30.11.18

Não é “coligação negativa”, é o mesmo que fez nascer a “geringonça”



Daniel Oliveira no Expresso diário de 29.11.2018:

«Reentrou no vocabulário mediático a expressão “coligação negativa” para definir algumas votações que juntaram esquerda e direita no chumbo ou na aprovação de medidas no Orçamento do Estado. Mesmo que eu ache extraordinário que a direita apoie a reposição das carreiras dos professores que ela própria congelou e que ainda há um ano não queria repor, podemos dizer apenas que PSD e CDS são politicamente cínicos. Não podemos dizer que houve uma coligação negativa com o BE e o PCP, que se mantiveram neste assunto onde sempre estiveram. Só se poderia dizer que houve uma coligação negativa se vários partidos se tivessem coordenado através de uma estratégia comum para chumbar ou sabotar o Orçamento do Estado ou para fazer cair o Governo. Não foi o caso.

A ideia da “coligação negativa” nasce de um equívoco.

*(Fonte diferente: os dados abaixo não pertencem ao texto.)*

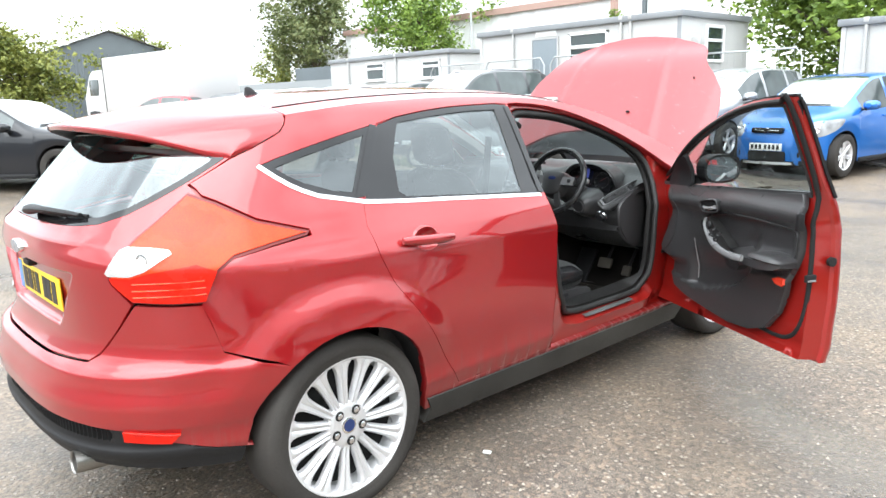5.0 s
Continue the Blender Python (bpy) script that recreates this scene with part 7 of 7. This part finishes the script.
# white box lorry
lo = thing("box_lorry", "plain white box lorry behind the car row", "lorry", (-25.9, 12.4, 0.36), 96)
LW = surf("white_lorry_panel", (0.50, 0.495, 0.49), 0.5, 0, 0.04, 3)
part("load_box", box(0, 3.7, 2.0, 2.4, 7.4, 2.5, 0.04), LW, lo)
part("chassis", box(0, 4.5, 0.65, 1.0, 9.2, 0.25), DARK, lo)
cb = part("cab", loft([[(-1.1, y, 0.5), (1.1, y, 0.5), (1.12, y, 1.5), (1.02, y, zt), (-1.02, y, zt), (-1.12, y, 1.5)] for y, zt in ((7.55, 2.75), (8.9, 2.75), (9.35, 2.5), (9.75, 1.5), (9.8, 0.9))], True, True), LW, lo, "white lorry cab")
for sx in (-1, 1):
    part("cab_window", box(sx * 1.10, 8.75, 1.95, 0.04, 0.95, 0.75, 0.02), TINT, cb)
    part("arch", box(sx * 1.05, 8.9, 0.60, 0.20, 1.1, 0.5, 0.05), BLACK, cb)
part("cab_screen", moved(box(0, 0, 0, 1.9, 0.04, 0.85, 0.02), pose(0, 9.58, 1.98, 22)), TINT, cb)
for yy in (1.6, 8.9):
    for sx in (-1, 1):
        part("wheel", lathe([(-0.13, 0.2), (-0.13, 0.44), (0.13, 0.44), (0.13, 0.2), (0.05, 0.0)], 24), TYRE, lo).matrix_basis = pose(sx * 1.0, yy, 0.44)
part("box_seam", box(0, 7.42, 2.0, 2.42, 0.05, 2.52), CLAD, lo)

# ---- trees ----
BARK = surf("grey_brown_bark", (0.10, 0.08, 0.06), 0.9, 0, 0.35, 8, 0.01)


def leaf_material(name, a, b_):
    m = bpy.data.materials.new(name)
    m.use_nodes = True
    n, l = m.node_tree.nodes, m.node_tree.links
    p = n["Principled BSDF"]
    geo, mx, tc, no = n.new("ShaderNodeNewGeometry"), n.new("ShaderNodeMix"), n.new("ShaderNodeTexCoord"), n.new("ShaderNodeTexNoise")
    no.inputs["Scale"].default_value = 0.8
    l.new(tc.outputs["Object"], no.inputs["Vector"])
    ad = n.new("ShaderNodeMath")
    ad.operation = "MULTIPLY_ADD"
    l.new(geo.outputs["Random Per Island"], ad.inputs[0])
    ad.inputs[1].default_value = 0.6
    l.new(no.outputs[0], ad.inputs[2])
    mr_ = n.new("ShaderNodeMapRange")
    l.new(ad.outputs[0], mr_.inputs[0])
    mr_.inputs[1].default_value, mr_.inputs[2].default_value = 0.4, 1.1
    mx.data_type = "RGBA"
    l.new(mr_.outputs[0], mx.inputs[0])
    mx.inputs[6].default_value, mx.inputs[7].default_value = (*a, 1), (*b_, 1)
    l.new(mx.outputs[2], p.inputs["Base Color"])
    p.inputs["Roughness"].default_value = 0.55
    tl = n.new("ShaderNodeBsdfTranslucent")
    l.new(mx.outputs[2], tl.inputs[0])
    ms = n.new("ShaderNodeMixShader")
    ms.inputs[0].default_value = 0.22
    l.new(p.outputs[0], ms.inputs[1])
    l.new(tl.outputs[0], ms.inputs[2])
    l.new(ms.outputs[0], n["Material Output"].inputs[0])
    return m


LEAF = leaf_material("green_leaves", (0.066, 0.125, 0.016), (0.235, 0.335, 0.055))
LEAF_Y = leaf_material("yellow_green_leaves", (0.085, 0.12, 0.022), (0.27, 0.285, 0.06))
LEAF_D = leaf_material("dull_olive_leaves", (0.07, 0.10, 0.032), (0.20, 0.22, 0.085))


def tree(at, height, radius, leaf, label, seed, clumps=60, per=70, size=0.16, base=None, sparse=0.0):
    rnd = random.Random(seed)
    x, y = at
    t = thing("tree", label, "tree", (x, y, rise(x, y)), group="trees round the yard")
    base = height * 0.34 if base is None else base
    trunk_pts = [(0, 0, -0.1), (0.06, 0.03, height * 0.2), (-0.05, 0.08, height * 0.45), (0.04, 0.0, height * 0.72), (0.0, 0.05, height * 0.92)]
    part("trunk", tube(spline(trunk_pts, k=4), [0.22 * height / 8 * (1 - 0.85 * i / 16) for i in range(17)], 10), BARK, t)
    V, F = [], []
    zc, hz = (base + height) / 2, (height - base) / 2
    ends = []
    for i in range(clumps):
        while True:
            d = Vector((rnd.uniform(-1, 1), rnd.uniform(-1, 1), rnd.uniform(-1, 1)))
            if 0.25 < d.length < 1:
                break
        lump = 0.74 + 0.85 * noise.noise(d * 2.1 + Vector((seed, 0, 0)))
        taper = 1 - 0.35 * max(0, d.z)
        c = Vector((d.x * radius * lump * taper * 1.15, d.y * radius * lump * taper * 1.15, zc + d.z * hz * min(1.0, lump + 0.15)))
        ends.append(c)
        cr = radius * rnd.uniform(0.14, 0.30)
        for _ in range(int(per * rnd.uniform(0.5, 1.3) * (1 - sparse * rnd.random()))):
            q = Vector((rnd.gauss(0, 0.5), rnd.gauss(0, 0.5), rnd.gauss(0, 0.4))) * cr
            p = c + q
            if p.length > 0:
                u = Vector((rnd.uniform(-1, 1), rnd.uniform(-1, 1), rnd.uniform(-0.7, 0.4))).normalized()
                w = u.cross(Vector((rnd.uniform(-1, 1), rnd.uniform(-1, 1), rnd.uniform(0.2, 1)))).normalized()
                s_ = size * rnd.uniform(0.6, 1.3)
                o = len(V)
                nn = u.cross(w) * s_ * 0.18
                V += [tuple(p), tuple(p + u * s_ * 0.5 + w * s_ * 0.36 + nn), tuple(p + u * s_ * 1.05), tuple(p + u * s_ * 0.5 - w * s_ * 0.36 + nn)]
                F += [(o, o + 1, o + 2), (o, o + 2, o + 3)]
    for c in ends[::4]:
        z0 = max(height * 0.18, c.z * 0.55)
        part("limb", tube(spline([(0, 0, z0), tuple(Vector((c.x * 0.45, c.y * 0.45, (z0 + c.z) / 2 + 0.1))), tuple(c)], k=4), [0.05 * height / 8 * (1 - 0.1 * i) for i in range(9)], 6), BARK, t)
    me = bpy.data.meshes.new("crown")
    me.from_pydata(V, [], F)
    me.materials.append(leaf)
    cr_ = part("crown", me, None, t)
    tagged(cr_, kind="stuff")
    return t


tree((-4.9, 21.0), 8.4, 3.7, LEAF, "large leafy green tree between the cabins", 3, 210, 120, 0.20, 1.0, 0.15)
tree((-31.0, 28.0), 8.6, 3.6, LEAF, "round green tree behind the far cabin", 7, 100, 90, 0.24, 2.8)
tree((-51.0, 11.0), 6.4, 4.2, LEAF_Y, "yellow-green tree at the yard's end", 11, 110, 90, 0.28, 0.4)
tree((-47.0, 31.0), 10.5, 4.4, LEAF_D, "tall airy-crowned olive tree", 13, 130, 100, 0.30, 2.0, 0.25)
tree((-55.0, 33.0), 6.5, 3.5, LEAF_Y, "low yellowing tree behind the lorry", 17, 60, 70, 0.28, 1.0)
tree((-63.0, 24.0), 8.0, 4.5, LEAF_Y, "yellow-green tree far behind", 19, 70, 80, 0.30, 1.0)
tree((-72.0, 22.0), 9.0, 5.5, LEAF_Y, "broad yellow-green tree at the edge", 23, 80, 80, 0.34, 0.8)
tree((1.6, 40.0), 6.0, 1.6, LEAF_D, "thin sparse young tree", 29, 30, 40, 0.2, 2.0, 0.7)
tree((4.2, 40.5), 7.4, 1.9, LEAF_D, "tall sparse young tree", 31, 38, 42, 0.2, 1.8, 0.7)
tree((-14.5, 24.0), 4.6, 1.0, LEAF, "slender sapling beside the cabin", 37, 18, 40, 0.16, 2.4, 0.5)

# ---- grass and grit ----
GRASS = leaf_material("rough_grass", (0.06, 0.09, 0.02), (0.20, 0.20, 0.06))


def grass(label, spots, count, seed, h=0.11):
    """Rough tufts scattered over rectangles (x0, x1, y0, y1)."""
    rnd = random.Random(seed)
    V, F = [], []
    total = sum((b_ - a) * (d - c) for a, b_, c, d in spots)
    for a, b_, c, d in spots:
        for _ in range(int(count * (b_ - a) * (d - c) / total)):
            x, y = rnd.uniform(a, b_), rnd.uniform(c, d)
            if noise.noise(Vector((x * 0.9, y * 0.9, seed))) < -0.12:
                continue
            z = rise(x, y)
            for _ in range(3):
                ang, s_ = rnd.uniform(0, 6.28), h * rnd.uniform(0.4, 1.3)
                o = len(V)
                dx, dy, lean = math.cos(ang) * 0.008, math.sin(ang) * 0.008, rnd.uniform(-0.6, 0.6) * s_
                V += [(x - dx, y - dy, z), (x + dx, y + dy, z), (x + lean * math.sin(ang), y - lean * math.cos(ang), z + s_)]
                F.append((o, o + 1, o + 2))
                x, y = x + rnd.uniform(-0.02, 0.02), y + rnd.uniform(-0.02, 0.02)
    me = bpy.data.meshes.new("grass")
    me.from_pydata(V, [], F)
    me.materials.append(GRASS)
    return tagged(new("grass", me), label, "grass", kind="stuff")


grass("rough yellow-green grass along the fence foot", [(4.70, 5.35, -6.5, 12.0), (5.0, 5.5, 12, 24)], 14000, 5, 0.10)
grass("rough grass verge under the parked row", [(-16.5, -6.0, 7.0, 8.2), (-24, -12, 8.6, 9.6), (-7.0, -5.0, 8.0, 12.0), (0.2, 1.6, 14.2, 15.1)], 14000, 9, 0.09)

CHIP = surf("mixed_stone_chippings", (0.34, 0.30, 0.25), 0.85, 0, 0.5, 40)
rnd = random.Random(41)
V, F = [], []
for _ in range(5200):
    a, r_ = rnd.uniform(0, 6.28), 1.2 + 4.6 * rnd.random() ** 0.8
    x, y = 0.2 + 1.15 * r_ * math.cos(a), -0.4 + r_ * math.sin(a)
    if abs(x) < 0.95 and -0.9 < y < 3.6 or (-2.9 < x < -0.7 and 1.9 < y < 4.0):
        continue
    s_ = rnd.uniform(0.003, 0.009)
    o = len(V)
    z = rise(x, y)
    for p in ((1, 0, 0), (0, 1, 0), (-1, 0, 0), (0, -1, 0), (0, 0, 0.9), ):
        V.append((x + p[0] * s_ * rnd.uniform(0.6, 1.3), y + p[1] * s_ * rnd.uniform(0.6, 1.3), z + 0.008 + p[2] * s_))
    F += [(o, o + 1, o + 4), (o + 1, o + 2, o + 4), (o + 2, o + 3, o + 4), (o + 3, o, o + 4)]
me = bpy.data.meshes.new("stone_chippings")
me.from_pydata(V, [], F)
me.materials.append(CHIP)
tagged(new("stone_chippings", me), "loose stone chippings scattered over the yard", "gravel", kind="stuff")
PAPER = surf("pale_litter", (0.7, 0.7, 0.68), 0.8)
for x, y in ((0.886, -0.09), (0.918, 0.617), (-2.17, 1.88)):
    thing("litter_scrap", "tiny pale scrap lying on the asphalt", "litter", (x, y, 0.010), random.uniform(0, 90), "litter scraps", g=box(0, 0, 0, 0.035, 0.022, 0.010, 0.004), material=PAPER)
for x, y, r_ in ((0.60, -0.86, 0.035), (0.70, -0.84, 0.03), (-1.42, 0.12, 0.085), (-1.62, 0.20, 0.07), (-4.10, 3.70, 0.14), (-1.68, 1.11, 0.06)):
    pool("damp_patch", [(x + r_ * 1.6 * math.cos(k), y + r_ * math.sin(k)) for k in (0, 1, 2, 3, 4, 5)], 0.009, DAMP, "small dark stain on the asphalt", 0.01)

FILM = surf("thin_rain_film", (0.190, 0.168, 0.142), 0.06, 0, 0.2, 10, 0.0012, grain=120)
soft_shore(FILM, 0.40, 0.22, 0.75)
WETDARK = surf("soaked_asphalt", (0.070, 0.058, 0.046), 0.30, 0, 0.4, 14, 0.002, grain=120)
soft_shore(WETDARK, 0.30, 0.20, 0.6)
# wet trail; its pale base colour stands in for the mirrored sky
TRAIL = surf("rain_trail_painted_sheen", (0.250, 0.222, 0.190), 0.10, 0, 0.2, 10, 0.0012, grain=120)
soft_shore(TRAIL, 0.10, 0.10, 0.42)
for pts, m, nm in (
        ([(-1.62, -1.6), (-1.66, -1.4), (-1.80, -0.85), (-1.82, -0.1), (-1.74, 0.5), (-1.78, 1.2), (-1.76, 1.8), (-1.70, 2.2), (-1.52, 2.2), (-1.60, 1.6), (-1.62, 1.0), (-1.58, 0.4), (-1.66, -0.1), (-1.60, -0.8), (-1.50, -1.35), (-1.50, -1.6)], TRAIL, "thin wet trail running from the puddle"),
        ([(0.95, 2.05), (1.35, 2.10), (1.95, 1.85), (2.7, 1.75), (2.8, 1.45), (2.0, 1.30), (1.45, 1.50), (1.1, 1.75)], FILM, "pale film of rain water below the open door"),
        ([(-5.3, -0.7), (-4.4, -0.2), (-3.5, 0.6), (-2.9, 1.0), (-2.9, 0.5), (-3.6, -0.2), (-4.5, -0.9)], FILM, "pale film of rain water across the yard"),
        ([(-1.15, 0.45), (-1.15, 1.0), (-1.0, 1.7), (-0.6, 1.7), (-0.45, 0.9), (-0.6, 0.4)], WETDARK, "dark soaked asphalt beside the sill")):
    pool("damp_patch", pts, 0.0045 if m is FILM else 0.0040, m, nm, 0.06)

Um equívoco que explica a afirmação de António Costa, de que há uma tentativa de “desvirtuar” o Orçamento. Até à sua aprovação, não existia orçamento. Existia uma proposta do Governo. Os deputados não podem desvirtuar um orçamento que ainda não existe. Podem e devem alterar uma proposta se ela não representa a vontade da maioria. A ideia de que não o podem fazer resulta do mesmo vício “governamentalista” que marcou a nossa prática política nas últimas décadas, e que se espantou com a ideia de que não votamos para o primeiro-ministro mas para um Parlamento que depois escolhe quem governa. As coisas são ao contrário: é o Governo que, com excesso de cativações, desvirtua um orçamento aprovado, não é um Parlamento que, com excesso de alterações na especialidade, desvirtua um orçamento por aprovar.

É verdade que aqueles que defendem défice zero têm o dever de garantir que as suas propostas tem saldo nulo. Ou seja, por cada proposta com custos que PSD e CDS fizessem deviam ter apresentado uma proposta com cortes. Não é obrigatório que assim seja, mas seria um ato de honestidade política. Que já tiveram no passado, aliás.

Como muito bem nos explicou António Costa, quando chegou a primeiro-ministro apesar de não liderar a lista mais votada, é no Parlamento que repousa a legitimidade de Governo. Também então houve quem usasse a expressão “coligação negativa” para falar da “geringonça”. Uma expressão que assume que alguém tem o direito de governar contra a vontade da maioria dos deputados que representam a maioria dos eleitores. Não é assim para a formação do Governo, não é assim para a aprovação de Orçamentos do Estado.

O Governo propõe um Orçamento do Estado e negoceia para ter a maioria dos deputados. Se negociou bem antes de apresentar o orçamento, a versão final será semelhante à que apresentou. Se negociou mal, será muito diferente. Claro que se os partidos que garantem a maioria para governar participassem no Executivo o processo seria mais simples. Mas parece-me ter ouvido António Costa explicar as enormes vantagens de não ter BE e PCP no Governo. Também tem desvantagens. E se António Costa e Mário Centeno decidiram empurrar com a barriga alguns assuntos, é natural que tenham sido obrigados a lidar com eles quando chegou a altura de fazer votações na especialidade. É para isso mesmo que elas servem: para “desvirtuar” orçamentos.

Tenho sido bastante crítico em relação a todas as formas de ingerência europeias sobre os parlamentos nacionais na aprovação de Orçamentos de Estado – o que até já me pôs na posição desconfortável de apoiar o Governo italiano na sua contenda com Bruxelas. Levo a sério a reivindicação que fez nascer a democracia norte-americana – “no taxation without representation” –, que dá ao Parlamento o poder único e último de aprovar e alterar um orçamento. À pergunta “de quem é este orçamento?” a resposta é clara: é da República. Aprovado e alterado por quem o pode aprovar e alterar. Porque o Governo não representa ninguém a não ser a maioria dos deputados que representam a maioria do país. Foi isso que em boa hora a “geringonça” nos recordou. E isto exige governos politicamente mais talentosos e menos autossuficientes. É bom para a democracia.»